Ultra Diffusion Poser
Diffusion-Based Human Motion Tracking From Sparse Inertial Sensors and Ranging-Based Between-Sensor Distances
CVPR 2026Abstract
Methods using inertial measurement units (IMUs) provide a wearable alternative to camera-based motion capture. To mitigate drift from inertial signals, recent sparse inertial pose estimators integrate inter-sensor distances measured by ultra-wideband (UWB) ranging. So far, UWB distances have only been used as an additional input feature, ignoring the physical constraints they impose on sensor positions. However, these distances can also be used to reconstruct the underlying 3D sensor layout, which in turn provides more informative input for pose reconstruction. We propose Ultra Diffusion Poser, a diffusion model that explicitly models these geometric constraints. It includes a Spatial Layout Module that analytically reconstructs the 3D sensor positions from UWB measurements. These sensor positions are used alongside IMU signals and UWB distances as a conditioning signal during diffusion. Still, network predictions can violate inter-sensor distance measurements.
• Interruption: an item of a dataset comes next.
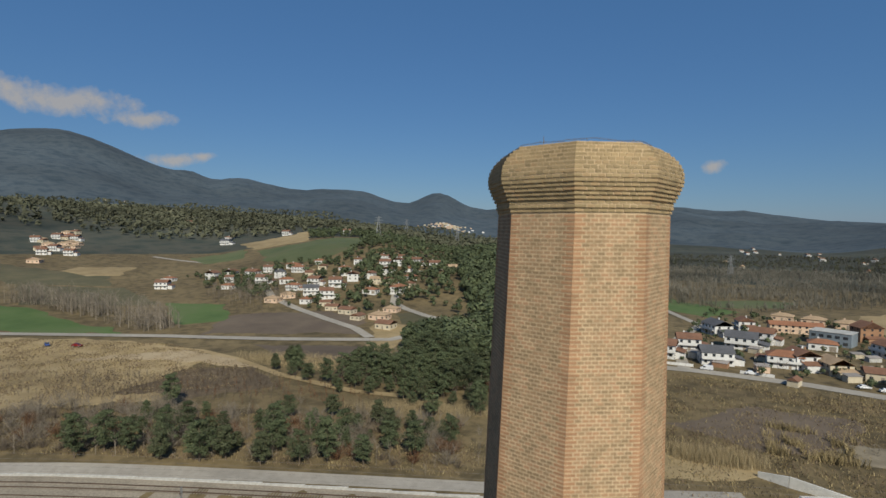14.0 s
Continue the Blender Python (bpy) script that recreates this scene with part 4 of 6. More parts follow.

To address this, we introduce UWB-Diffusion Guidance, which encourages alignment between predicted poses and measured distances during diffusion sampling. Together, these contributions enable our model to achieve state-of-the-art performance, reducing joint position error by up to 22% over prior work.
Reference
Dominik Hollidt, Tommaso Bendinelli, and Christian Holz. Ultra Diffusion Poser: Diffusion-Based Human Motion Tracking From Sparse Inertial Sensors and Ranging-Based Between-Sensor Distances. In Conference on Computer Vision and Pattern Recognition 2026 (CVPR).
Model Architecture

Figure 2. Ultra diffusion poser lifts inter-sensor distances as an auxiliary input by explicitly modeling the geometric constraints they impose. First it reconstructs the sensor layout from the inter-sensor distances in the Spatial Layout Module. Here multi-dimensional scaling is a key operation that recovers the 3D arrangement of sensors from just inter-sensor distances. This recovered sensor layout serves as conditioning signal in the diffusion model. To prevent body predictions that violate measured UWB-distances the UWB-Diffusion guidance aligns the body predictions with the measurements.
Evaluation

Figure 3. The integration and explicit modeling of inter-sensor distances improves the prediction of arm and leg positions noticeably. Overall, Ultra Diffusion Poser achieves state-of-the-art results.